I'm starting to use JSVerify for property based testing.
Given a function (just an example) that accepts a string as parameter, I use JSVerify to pass in a large number of arbitrary strings and see if the function behaves as intended for all of them. It turns out that there are some strings that make the test fail: so far I've found that if the string contains \0000
, \0001
or \n
, the test fails.
I want to correct my code so that this cases are handled accordingly, but in order to prevent regression, I want to make sure that each one of this cases is included in every test run. I also want to avoid hardcoding the number generator's seed (rngState
) since that would prevent the discovery of additional corner cases in the future.

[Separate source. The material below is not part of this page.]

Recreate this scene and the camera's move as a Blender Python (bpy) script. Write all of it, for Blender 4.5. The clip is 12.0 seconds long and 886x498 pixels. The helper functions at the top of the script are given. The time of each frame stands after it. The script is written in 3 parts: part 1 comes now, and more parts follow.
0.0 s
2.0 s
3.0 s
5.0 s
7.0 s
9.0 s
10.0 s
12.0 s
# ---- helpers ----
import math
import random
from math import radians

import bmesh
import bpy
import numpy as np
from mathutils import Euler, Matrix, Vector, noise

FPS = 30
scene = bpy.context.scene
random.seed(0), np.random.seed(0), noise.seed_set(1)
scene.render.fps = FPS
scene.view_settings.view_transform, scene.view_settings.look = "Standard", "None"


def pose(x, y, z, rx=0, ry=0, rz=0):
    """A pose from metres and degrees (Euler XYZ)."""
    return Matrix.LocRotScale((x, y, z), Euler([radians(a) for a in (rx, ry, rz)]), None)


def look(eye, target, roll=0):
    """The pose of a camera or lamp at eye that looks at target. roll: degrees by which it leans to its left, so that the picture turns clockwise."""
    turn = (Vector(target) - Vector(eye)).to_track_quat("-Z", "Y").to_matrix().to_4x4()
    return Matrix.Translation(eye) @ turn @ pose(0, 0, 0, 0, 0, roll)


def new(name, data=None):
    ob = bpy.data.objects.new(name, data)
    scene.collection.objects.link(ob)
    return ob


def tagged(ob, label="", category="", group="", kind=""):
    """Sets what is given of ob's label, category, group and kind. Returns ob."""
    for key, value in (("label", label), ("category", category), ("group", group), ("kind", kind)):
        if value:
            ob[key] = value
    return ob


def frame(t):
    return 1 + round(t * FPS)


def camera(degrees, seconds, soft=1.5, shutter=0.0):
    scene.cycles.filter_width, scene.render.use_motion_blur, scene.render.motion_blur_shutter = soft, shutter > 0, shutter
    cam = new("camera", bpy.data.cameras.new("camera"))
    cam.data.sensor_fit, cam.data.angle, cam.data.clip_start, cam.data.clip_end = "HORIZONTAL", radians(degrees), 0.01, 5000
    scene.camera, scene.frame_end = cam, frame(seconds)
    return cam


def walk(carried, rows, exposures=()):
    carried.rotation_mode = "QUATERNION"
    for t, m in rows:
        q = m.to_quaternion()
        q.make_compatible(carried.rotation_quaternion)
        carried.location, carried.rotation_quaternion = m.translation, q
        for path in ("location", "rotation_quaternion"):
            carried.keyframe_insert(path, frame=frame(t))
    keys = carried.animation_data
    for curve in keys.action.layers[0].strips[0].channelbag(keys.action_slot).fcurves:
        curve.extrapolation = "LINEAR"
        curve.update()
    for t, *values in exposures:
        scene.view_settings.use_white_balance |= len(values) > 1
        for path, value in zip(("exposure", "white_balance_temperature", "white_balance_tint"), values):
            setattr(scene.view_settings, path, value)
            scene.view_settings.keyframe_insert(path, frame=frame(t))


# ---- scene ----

To clarify: suppose that I'm testing my function foo()
:
jsc.assert(jsc.forall("string", (str) => {
const result = foo(str)
return (/* some expression that evaluates whether the result is correct */)
}))
This test is feeding 100 random strings into foo()
every time a run the test suite. Initially it's passing. After some runs it suddenly fails because, precisely this time, the random string generator has generated a string containing the character \0000
, which my function doesn't handle as expected. From now on, I would like that my test uses this string as input every time, plus the usual 100 random inputs.
Is there a built-in way to do this using JSVerify? Or should I just treat these inputs as separate test cases?